Thursday Oct. 17th. Last night I dined about fourteen strong and sat next the Free French Admiral Muselier – rather an attractive man, I thought, full of humour and interest. He looks a ruffian, very dark with a funny feathery growth of black fluff on his high bald forehead that gives him an unshaven appearance. All the French say he is a ruffian and a crook and everything else against him, but no Frenchman ever had a word of good to say of another one. De Gaulle has never spoken to him.
Wadey and I worked like blacks packing Papa’s books.15 No book shop would do it because they can’t use deal cases, so we are making paper parcels and packing them into a van and sending them direct to Belvoir (that is if the bombs give us a chance and a little time). Chapel Street still has its windows unbroken, though a large piece of shrapnel went through the skylight in the passage behind the library. None of my excellent ideas are accepted, and my latest is against these land mines which come down very slowly on parachutes. I suggest that they should put some very strong magnates [sic] in open spaces – parks and even squares to which they would be attracted. Perhaps it’s impossible.
Papa has just rung me up to say he’s dining at 10 Downing Street, which has put me into a fever of course, as it means the sirens will go any minute. It’s just seven so that he’ll have to drive home mid shot and shell. I talked to a huge Grenadier private soldier this morning at the canteen. I was laying ten tables against time and he liked the sound of his own voice. The outcome of it all was that he wished he was back fighting in France. He hadn’t been frightened there, but in London, boy oh boy, he couldn’t stand it. It made me feel quite heroic.
Friday October 18th Papa came home all right at about nine, as Winston dines at seven in a little blue sort of workman’s overall suit. He looks exactly like the good pig who built his house of bricks. It wasn’t a bad night because of mist and fog. It seems to have put them off a bit. Someone has urged indiscriminate bombing of Berlin, but Winston argued that ‘business should come before pleasure’. Conrad came up today and Venetia, and at five we are to go to Loelia Westminster’s so I’ve come to love a Friday and be terrified of something interfering with my departure.
October 19th. Ewhurst.16 We got here and O! the peace and O! the dear mists of October which cloak that revealing moon. We had a lovely night with hardly the buzz of a plane, but Papa got up early and went back to the front and came back at tea time.

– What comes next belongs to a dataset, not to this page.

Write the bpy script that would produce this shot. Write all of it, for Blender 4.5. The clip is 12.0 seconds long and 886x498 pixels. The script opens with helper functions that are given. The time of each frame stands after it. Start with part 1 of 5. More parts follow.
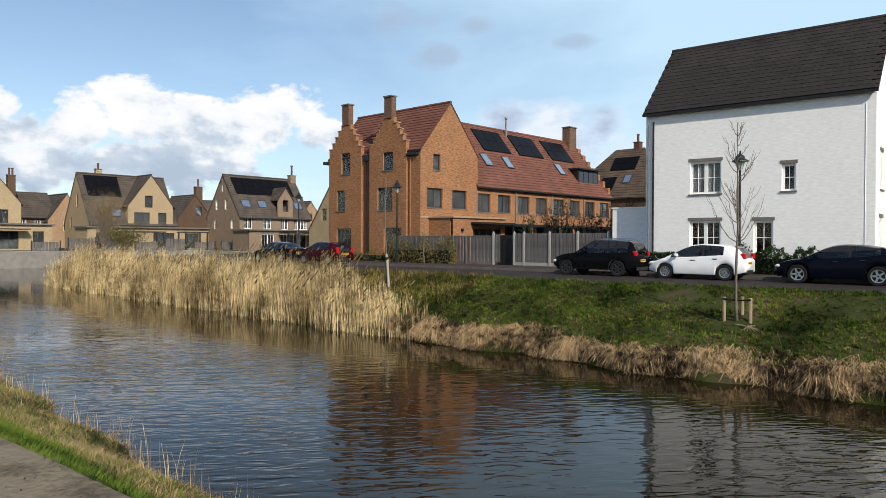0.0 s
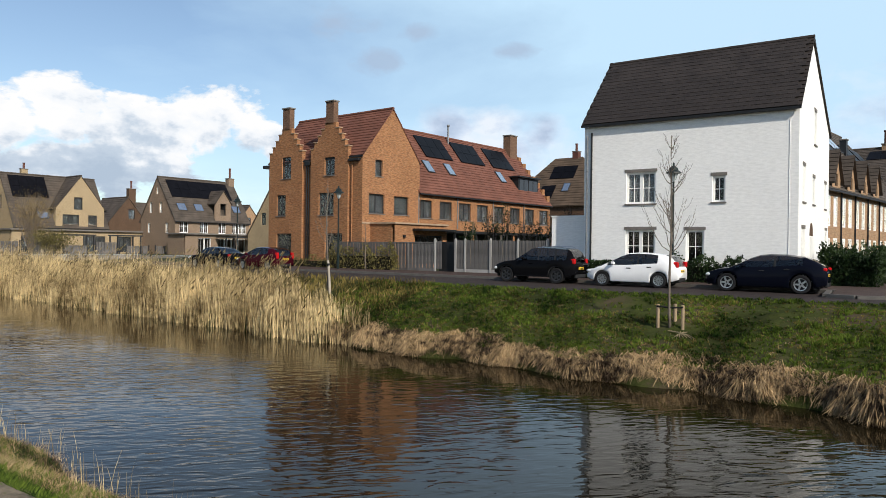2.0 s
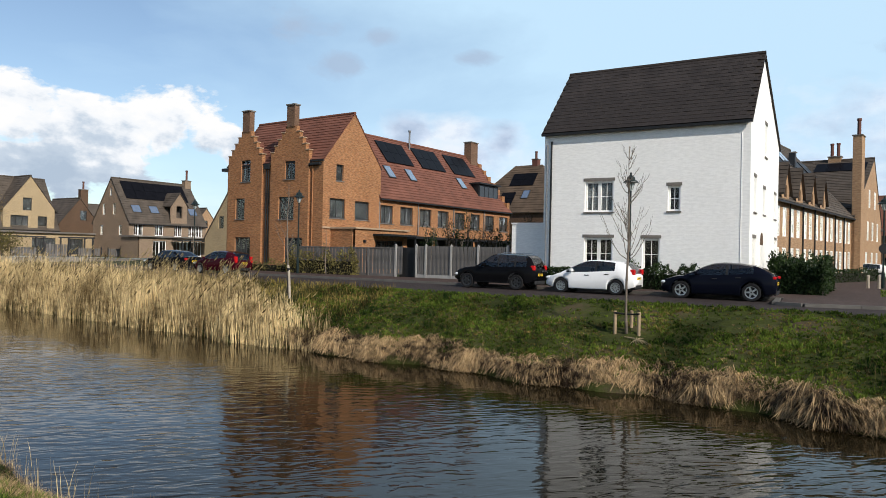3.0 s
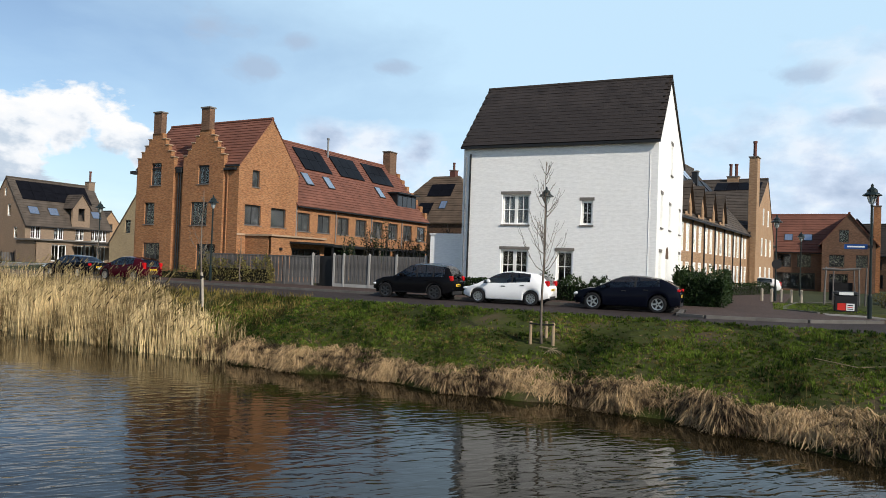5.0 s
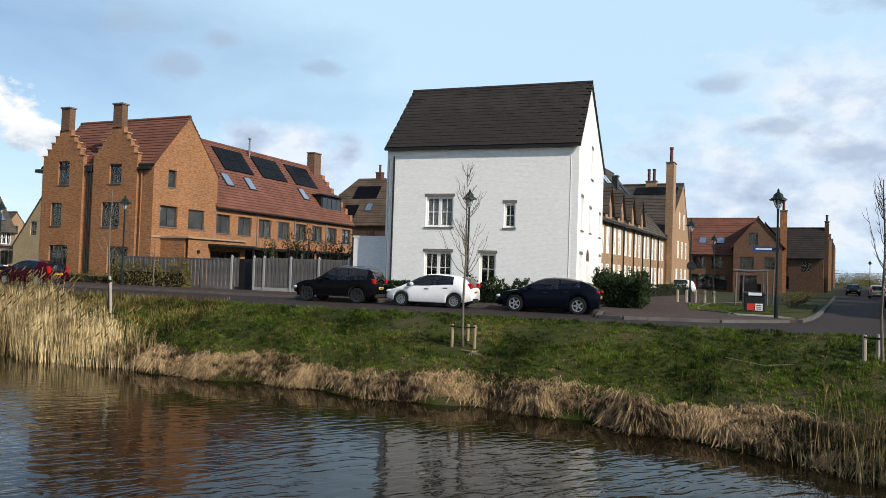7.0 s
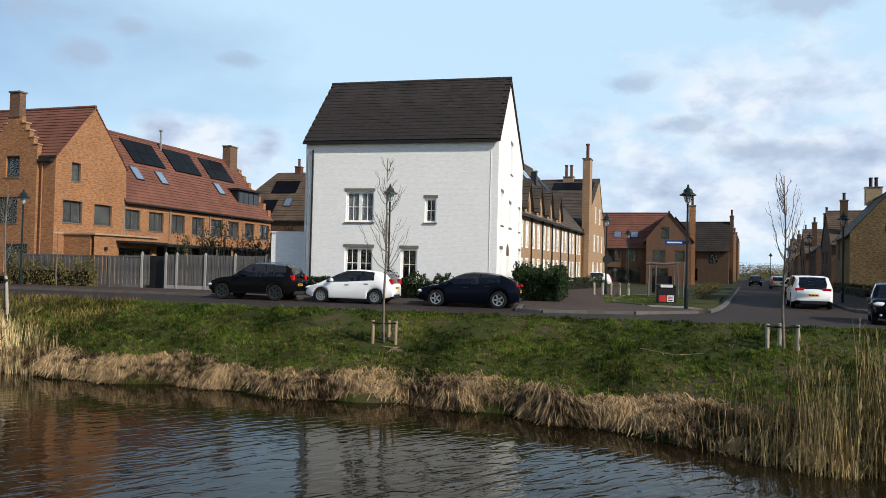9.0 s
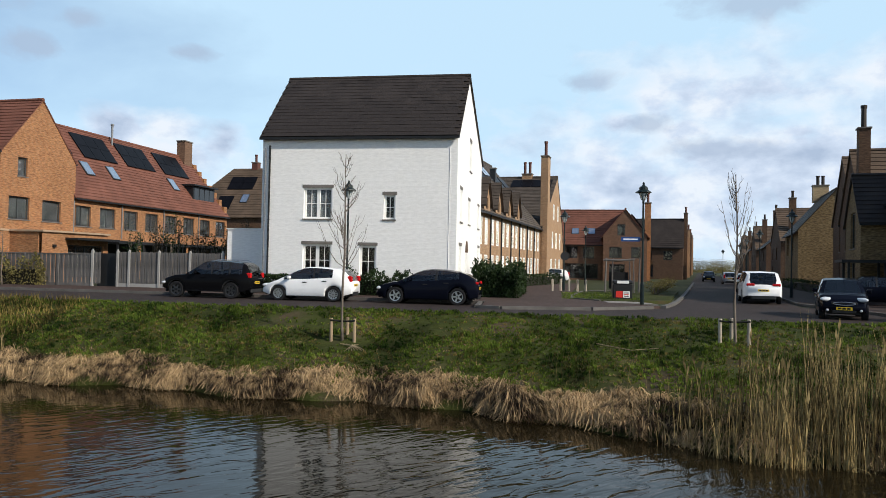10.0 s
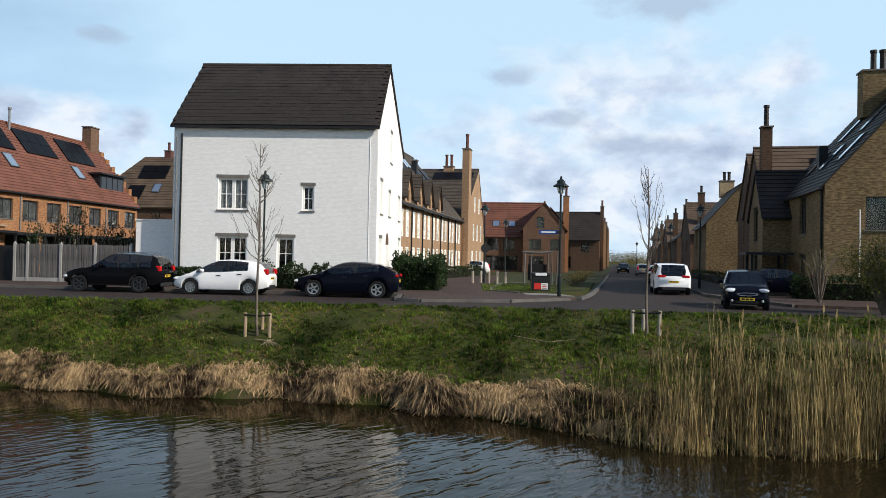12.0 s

It’s hot and lovely and the woods are all copper and gold, and I went faggot-collecting and really felt quite serene for a few hours. I got my letter from you. I’d like to hear more troubles and who is nice and who is beastly and what you like most doing and what you hate most.

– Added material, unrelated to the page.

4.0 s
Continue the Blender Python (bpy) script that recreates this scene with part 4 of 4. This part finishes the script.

October 20th. A lovely summer’s day. I was able to enjoy it. In the evening the other guests played bridge and I went to bed early. The planes were buzzing unintermittently overhead and I got more and more lonely and more and more wishful for them to come up to bed. So I got up and crept along to the room over where they were playing and gave one tremendous jump. Instantaneous effect. One of them immediately came to the door, came upstairs and looked round to see if anything had been hit by an incendiary bomb. Finding all quiet, for I had scuttled back to bed, he went down again. I left it for a quarter of an hour and this time took the biggest jump safety would allow from the top of the table to the floor. That brought the lot up. I pretended to be asleep a
nd I heard Papa say ‘It was bombs. Diana is asleep.’ I never let on.
October 30th, 1940
I’ve neglected you this week, not because I haven’t loved you as much as ever but because my days have been so terribly taken up, canteening from dawn till lunch and packing Papa’s books in a hundred cardboard boxes all afternoon. I come in utterly exhausted, as the siren goes and just as I settle down to write the room fills with Hutchie who talks without drawing a breath. Phyllis looking funnier than ever now that the war allows her still more latitude in dress, Hubert,17 Maureen Stanley, Eve Curie, some Frog gentlemen. Jean Norton also exhausted from canteen work and asking for a bath, Baroness Bedbug asking for a drink, Bertram, a few journalists from America, etc. Papa has got such a sickener of the restaurant and insists now on dining upstairs in the sitting room with two or three guests. It’s awfully expensive and the guns bang away and make me jump. We’ve got four or five women dressed as real soldiers too – Monica Sheriffe18, Lady Carlisle, Violet Cripps, Mrs. Carnegie. One huge one is dressed as a Khaki Highlander with kilt and knees. Sometimes the place looks like a barrack of women.
At the weekend we got away to Ditchley and had a most difficult drive. First we started late and then found Western Avenue utterly jammed up on account of a bomb having just fallen on the bridge, so after endless detours the blackout came upon us. Then I missed the difficult turn off the high road and we got completely lost – no signposts, no light in the houses, no one but evacuees to ask, who of course couldn’t know the way. The climax came in the last lap through a forest – one couldn’t see the demarcation of the road and there was always the trunk of a tree looming up on the car bonnet. One curious new thing we saw – namely an enormous red light, like a timberyard on fire, lighting the whole sky and horizon. It would die down to nothing and then blaze up again in a sort of rhythm. When we came up near to it it turned out to be a sort of ten-foot-high lighthouse, sending up a blaze of red light every minute. Later we were told it was a mobile ‘decoy’ to lure German planes with.